▶ EXERCISE DETAILS:
Nothing but the lines from the one that contains "for curve in" through the end of the listing should appear, set down exactly.

▶ DATA BLOCK:
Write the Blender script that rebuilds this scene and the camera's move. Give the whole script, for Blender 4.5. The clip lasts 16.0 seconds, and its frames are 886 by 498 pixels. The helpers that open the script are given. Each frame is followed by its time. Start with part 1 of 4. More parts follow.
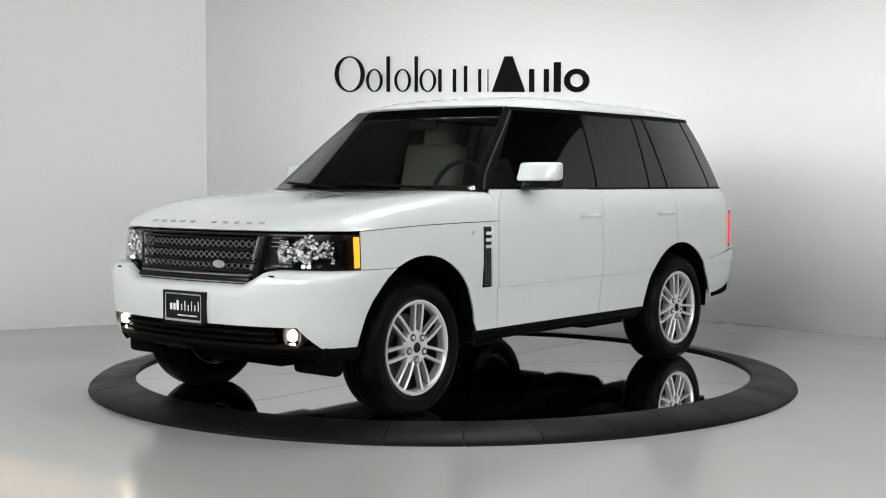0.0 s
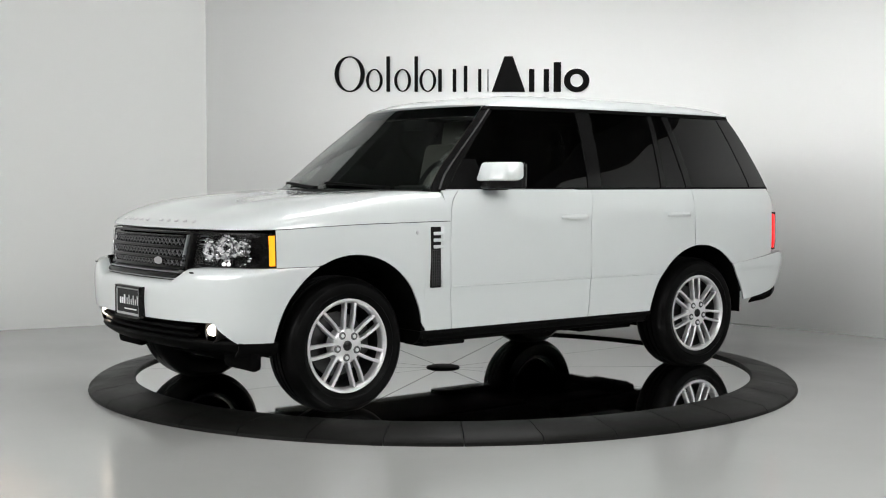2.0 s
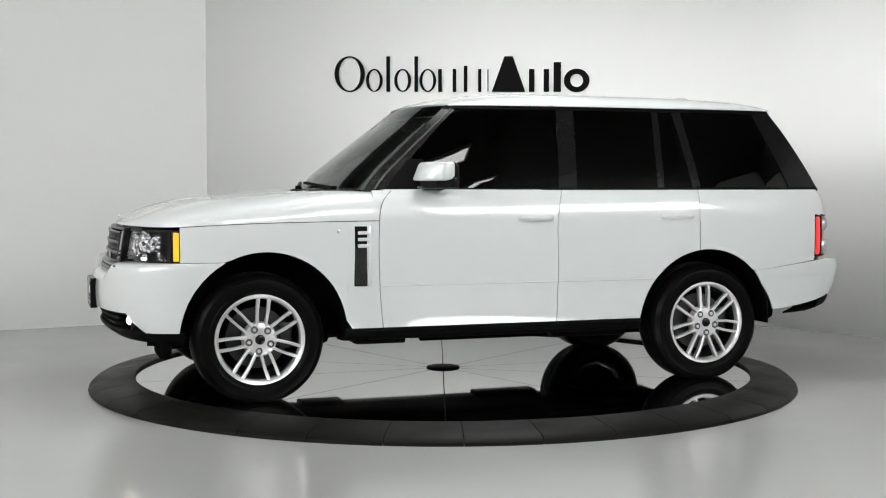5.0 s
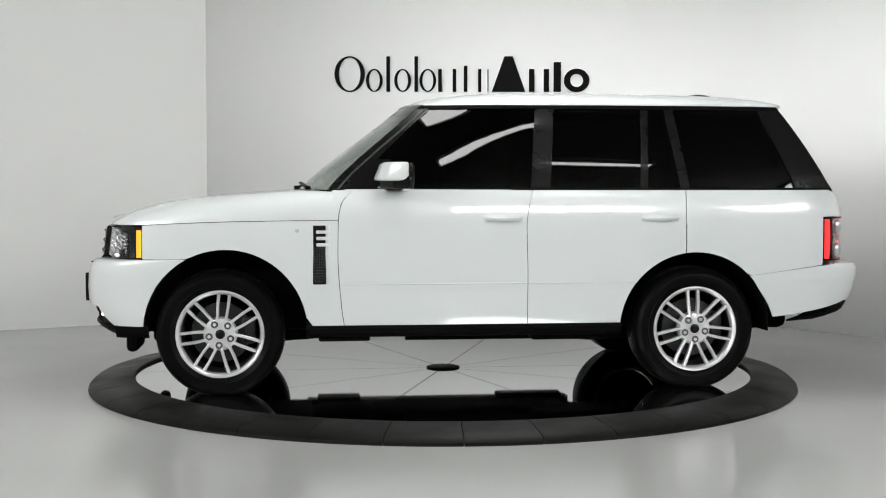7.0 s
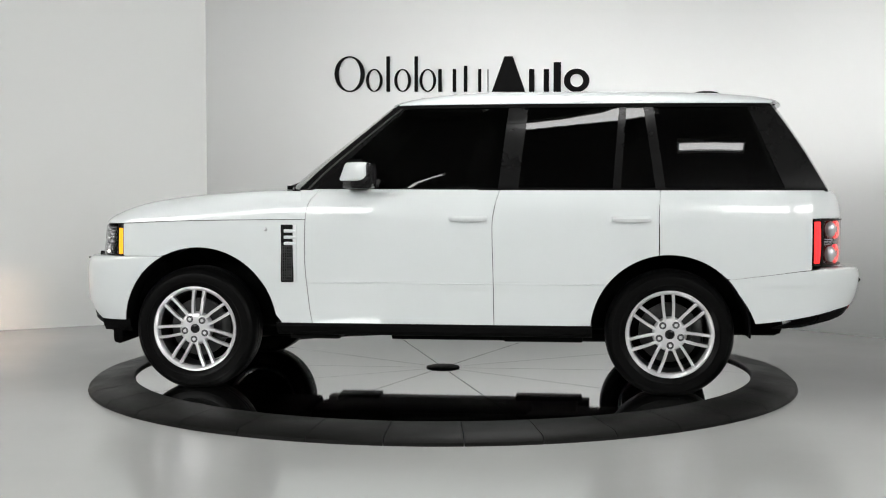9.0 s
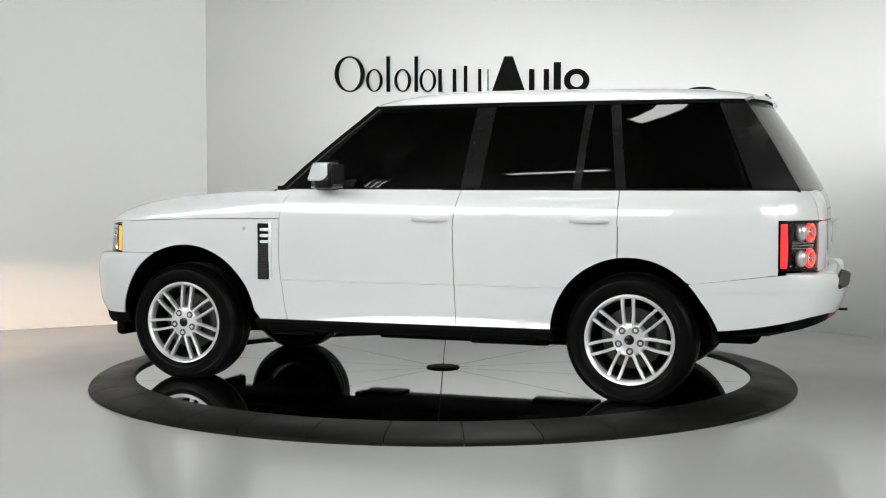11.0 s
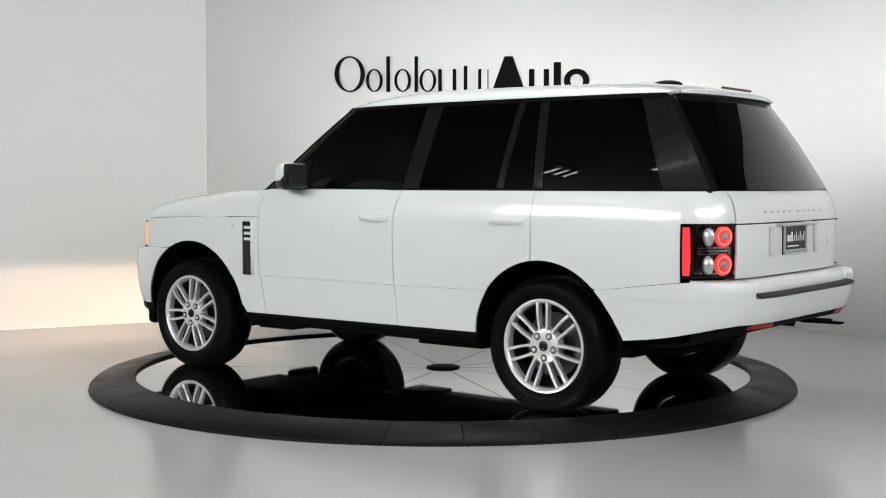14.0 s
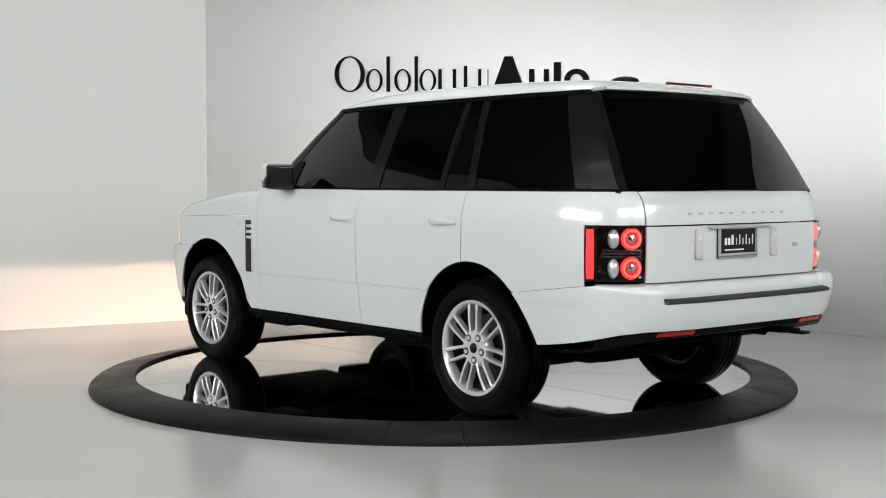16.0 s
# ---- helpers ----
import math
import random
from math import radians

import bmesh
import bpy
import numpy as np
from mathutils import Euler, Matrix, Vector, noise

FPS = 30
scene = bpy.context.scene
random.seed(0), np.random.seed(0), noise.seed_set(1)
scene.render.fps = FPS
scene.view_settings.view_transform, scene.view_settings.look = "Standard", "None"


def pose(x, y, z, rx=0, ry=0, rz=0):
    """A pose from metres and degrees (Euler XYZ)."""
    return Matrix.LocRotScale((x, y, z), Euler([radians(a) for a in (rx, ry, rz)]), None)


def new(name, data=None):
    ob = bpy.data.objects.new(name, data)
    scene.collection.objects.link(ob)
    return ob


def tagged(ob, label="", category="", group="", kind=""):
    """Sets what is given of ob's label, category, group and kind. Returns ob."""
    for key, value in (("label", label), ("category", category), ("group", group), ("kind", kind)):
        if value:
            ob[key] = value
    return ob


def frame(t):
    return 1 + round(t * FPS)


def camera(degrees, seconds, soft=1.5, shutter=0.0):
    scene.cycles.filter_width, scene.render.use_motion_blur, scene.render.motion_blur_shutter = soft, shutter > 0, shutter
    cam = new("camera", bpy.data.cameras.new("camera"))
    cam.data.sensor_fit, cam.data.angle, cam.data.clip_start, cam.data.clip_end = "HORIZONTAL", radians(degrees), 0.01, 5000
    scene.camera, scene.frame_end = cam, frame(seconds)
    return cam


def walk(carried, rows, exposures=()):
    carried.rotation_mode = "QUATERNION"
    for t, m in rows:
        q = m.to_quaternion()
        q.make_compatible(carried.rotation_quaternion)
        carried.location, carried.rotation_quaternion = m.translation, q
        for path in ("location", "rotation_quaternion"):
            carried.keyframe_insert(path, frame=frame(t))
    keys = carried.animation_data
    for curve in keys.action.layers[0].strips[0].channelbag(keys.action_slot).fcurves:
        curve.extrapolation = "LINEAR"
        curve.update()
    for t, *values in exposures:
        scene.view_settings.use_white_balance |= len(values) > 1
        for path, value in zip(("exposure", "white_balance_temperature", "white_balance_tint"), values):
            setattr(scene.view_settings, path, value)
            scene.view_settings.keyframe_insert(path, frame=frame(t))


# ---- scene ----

▶ CORRECT ANSWER:
    for curve in keys.action.layers[0].strips[0].channelbag(keys.action_slot).fcurves:
        curve.extrapolation = "LINEAR"
        curve.update()
    for t, *values in exposures:
        scene.view_settings.use_white_balance |= len(values) > 1
        for path, value in zip(("exposure", "white_balance_temperature", "white_balance_tint"), values):
            setattr(scene.view_settings, path, value)
            scene.view_settings.keyframe_insert(path, frame=frame(t))


# ---- scene ----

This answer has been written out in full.